-- GIVEN DATA --
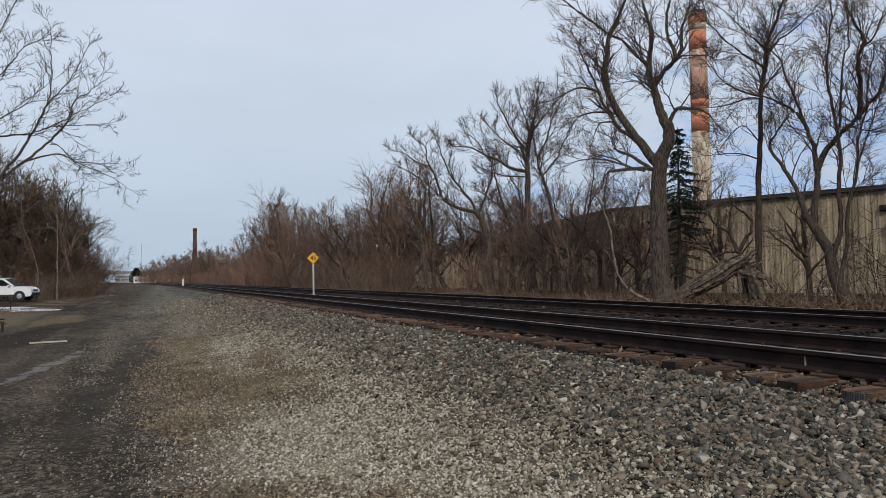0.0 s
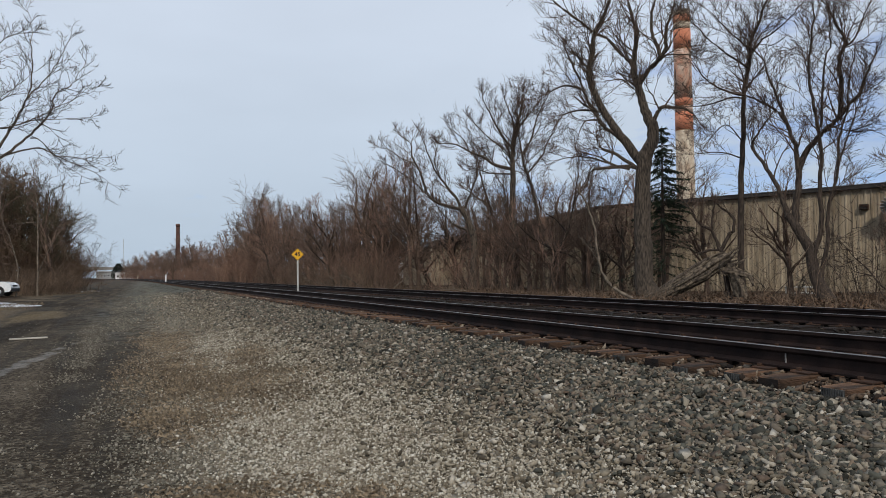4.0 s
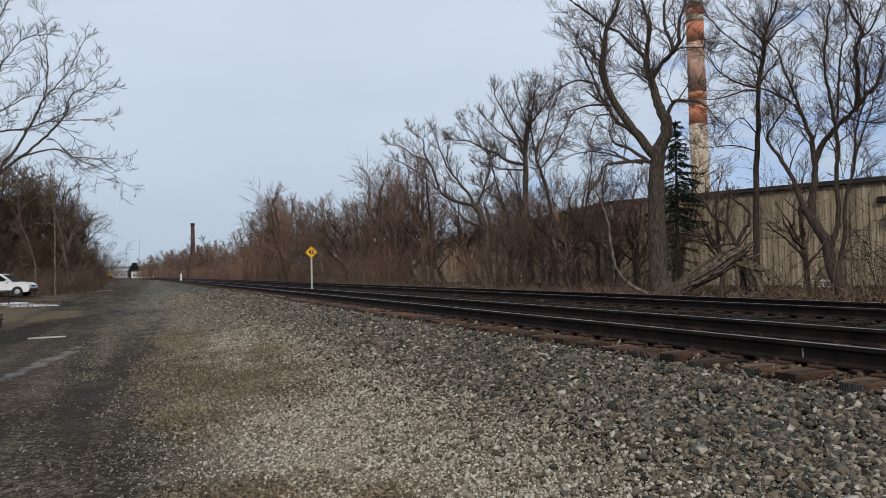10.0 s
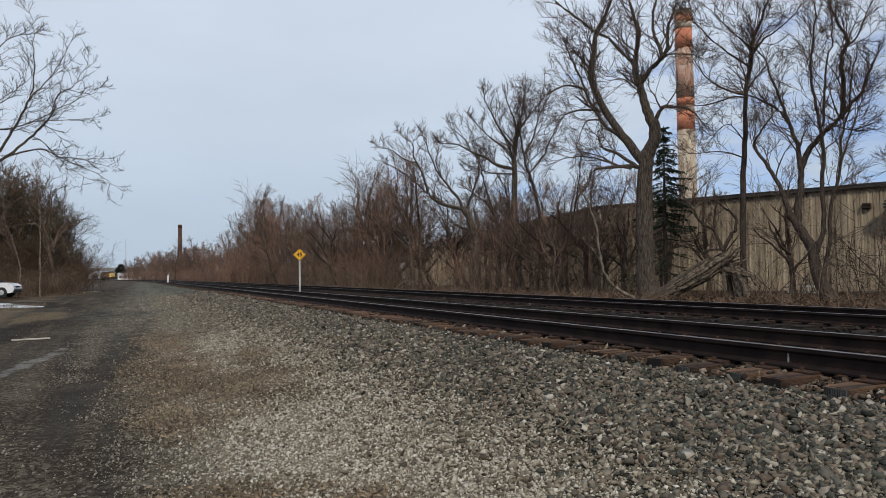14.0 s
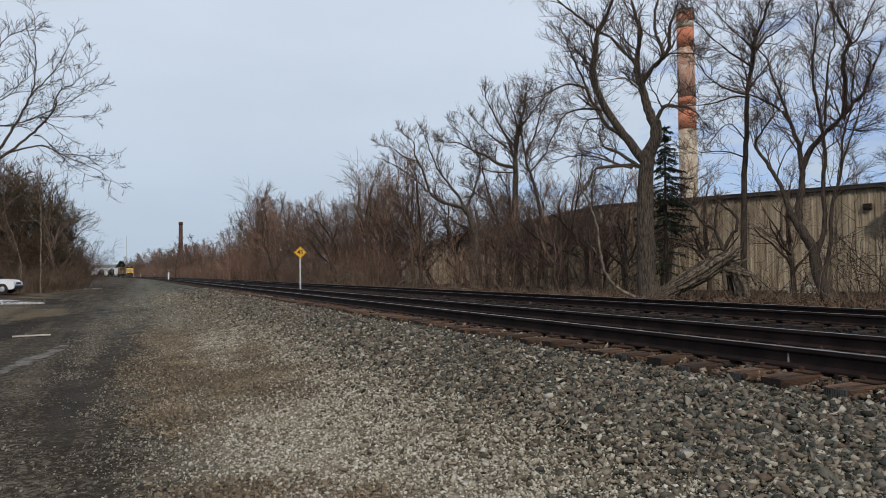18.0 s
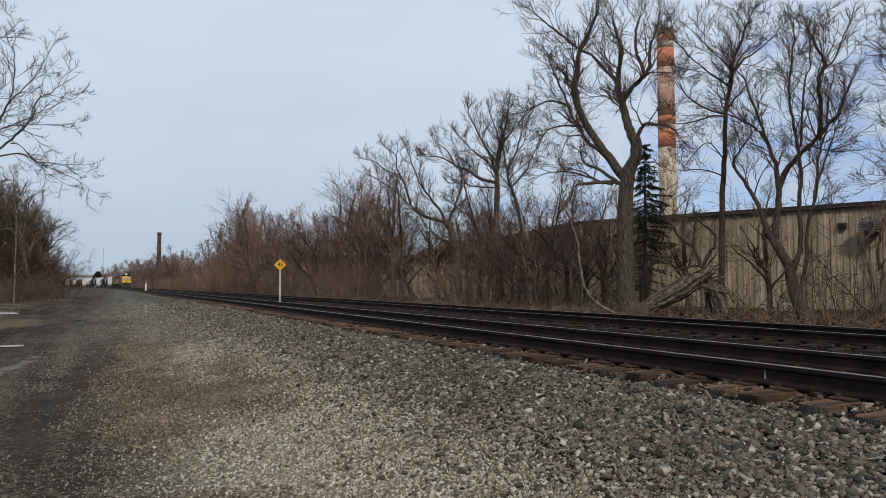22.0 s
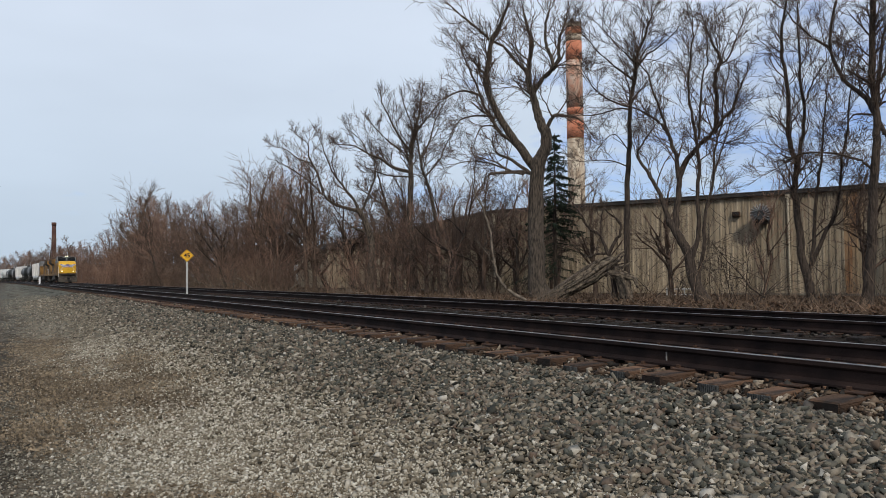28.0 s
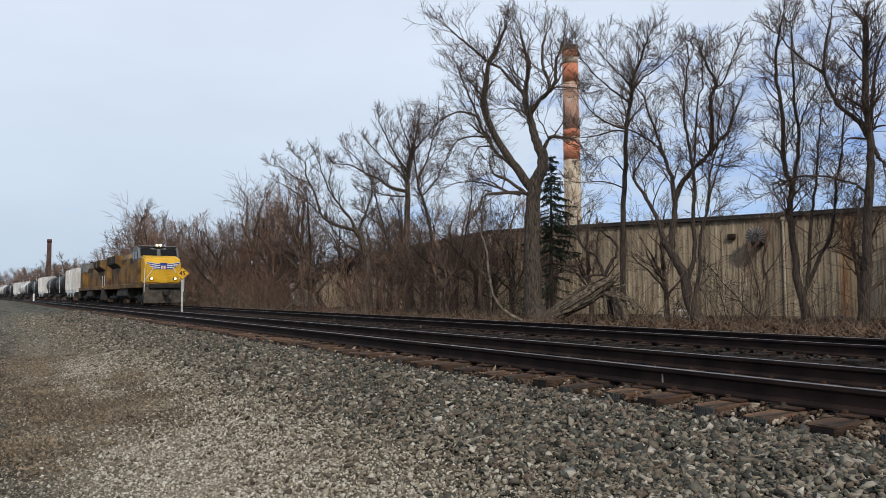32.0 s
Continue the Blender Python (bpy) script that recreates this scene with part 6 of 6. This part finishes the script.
def box_car():
    e = tagged(empty("box_car"), "oxide-red steel boxcar with a sliding door", "railway wagon", "wagons of the train")
    L = 16.0
    part("body", boxes((0, L / 2, 2.75, 3.0, L - 1.2, 3.3), bevel=0.04), M_BOXRED, e)
    bm = prism(bmesh.new(), [(-1.52, 4.4), (0, 4.62), (1.52, 4.4)], "y", 0.55, L - 0.55)
    part("roof", bm, M_ZINC, e)
    for s in (-1, 1):
        part("sliding_door", boxes((1.53 * s, L / 2, 2.7, 0.08, 3.0, 3.0), bevel=0.01), M_BOXRED, e)
        for k in range(8):
            part("rib", boxes((1.52 * s, 1.2 + k * (L - 2.4) / 7, 2.75, 0.06, 0.09, 3.2)), M_BOXRED, e)
    part("sill", boxes((0, L / 2, 1.0, 0.6, L - 0.2, 0.3)), M_SOOT, e)
    bogie(e, 2.1, 2, 1.75)
    bogie(e, L - 2.1, 2, 1.75)
    return e


def make_train():
    """The consist, front first, each with how far its own origin lies behind the nose, and whether it runs reversed."""
    lead = locomotive()
    second = copy_thing(lead, pose(0, 0, 0))
    second["label"] = "second yellow diesel locomotive coupled cab to the rear"
    for p in second.children:
        if p.name.startswith("headlamp"):
            p.data = p.data.copy()
            p.data.materials[0] = M_LAMP
            p["label"] = "unlit lamp"
    TRAIN.append((lead, -1.0, False))
    TRAIN.append((second, 43.6, True))
    hop, black = covered_hopper(), tank_car(M_TANK, "black tank wagon with a railed top platform")
    pale = tank_car(M_HOPPER, "dirty white tank wagon with a railed top platform")
    red = box_car()
    at, used = 44.2, set()
    for thing, length in ((hop, 16.4), (black, 16.8), (black, 16.8), (hop, 16.4), (black, 16.8), (black, 16.8), (pale, 16.8), (hop, 16.4), (black, 16.8), (black, 16.8), (pale, 16.8), (red, 16.0), (hop, 16.4), (black, 16.8), (black, 16.8)):
        t = copy_thing(thing, pose(0, 0, 0)) if thing in used else thing
        used.add(thing)
        TRAIN.append((t, at, False))
        at += length + 0.7


make_train()


# ---- movement ----
def on_track(s):
    slope = -0.000366 * max(s - 110.7, 0)
    return pose(FAR_X + bend(s), s, RAIL_TOP - FAR_DROP, 0, 0, -math.degrees(math.atan(slope)))


def nose(t):
    """How far along the line the front of the train is."""
    return 57.0 + 20.5 * (32.0 - t)


def motions():
    for thing, back, turned in TRAIN:
        spin = pose(0, 0, 0, 0, 0, 180 if turned else 0)
        walk(thing, [(t, on_track(nose(t) + back) @ spin) for t in range(0, 33, 2)])


motions()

-- THE REQUEST --
Make an exact copy of all the material, but keep the pictures out of it.

-- WRITTEN SOLUTION --
0.0 s
4.0 s
10.0 s
14.0 s
18.0 s
22.0 s
28.0 s
32.0 s
Continue the Blender Python (bpy) script that recreates this scene with part 6 of 6. This part finishes the script.
def box_car():
    e = tagged(empty("box_car"), "oxide-red steel boxcar with a sliding door", "railway wagon", "wagons of the train")
    L = 16.0
    part("body", boxes((0, L / 2, 2.75, 3.0, L - 1.2, 3.3), bevel=0.04), M_BOXRED, e)
    bm = prism(bmesh.new(), [(-1.52, 4.4), (0, 4.62), (1.52, 4.4)], "y", 0.55, L - 0.55)
    part("roof", bm, M_ZINC, e)
    for s in (-1, 1):
        part("sliding_door", boxes((1.53 * s, L / 2, 2.7, 0.08, 3.0, 3.0), bevel=0.01), M_BOXRED, e)
        for k in range(8):
            part("rib", boxes((1.52 * s, 1.2 + k * (L - 2.4) / 7, 2.75, 0.06, 0.09, 3.2)), M_BOXRED, e)
    part("sill", boxes((0, L / 2, 1.0, 0.6, L - 0.2, 0.3)), M_SOOT, e)
    bogie(e, 2.1, 2, 1.75)
    bogie(e, L - 2.1, 2, 1.75)
    return e


def make_train():
    """The consist, front first, each with how far its own origin lies behind the nose, and whether it runs reversed."""
    lead = locomotive()
    second = copy_thing(lead, pose(0, 0, 0))
    second["label"] = "second yellow diesel locomotive coupled cab to the rear"
    for p in second.children:
        if p.name.startswith("headlamp"):
            p.data = p.data.copy()
            p.data.materials[0] = M_LAMP
            p["label"] = "unlit lamp"
    TRAIN.append((lead, -1.0, False))
    TRAIN.append((second, 43.6, True))
    hop, black = covered_hopper(), tank_car(M_TANK, "black tank wagon with a railed top platform")
    pale = tank_car(M_HOPPER, "dirty white tank wagon with a railed top platform")
    red = box_car()
    at, used = 44.2, set()
    for thing, length in ((hop, 16.4), (black, 16.8), (black, 16.8), (hop, 16.4), (black, 16.8), (black, 16.8), (pale, 16.8), (hop, 16.4), (black, 16.8), (black, 16.8), (pale, 16.8), (red, 16.0), (hop, 16.4), (black, 16.8), (black, 16.8)):
        t = copy_thing(thing, pose(0, 0, 0)) if thing in used else thing
        used.add(thing)
        TRAIN.append((t, at, False))
        at += length + 0.7


make_train()


# ---- movement ----
def on_track(s):
    slope = -0.000366 * max(s - 110.7, 0)
    return pose(FAR_X + bend(s), s, RAIL_TOP - FAR_DROP, 0, 0, -math.degrees(math.atan(slope)))


def nose(t):
    """How far along the line the front of the train is."""
    return 57.0 + 20.5 * (32.0 - t)


def motions():
    for thing, back, turned in TRAIN:
        spin = pose(0, 0, 0, 0, 0, 180 if turned else 0)
        walk(thing, [(t, on_track(nose(t) + back) @ spin) for t in range(0, 33, 2)])


motions()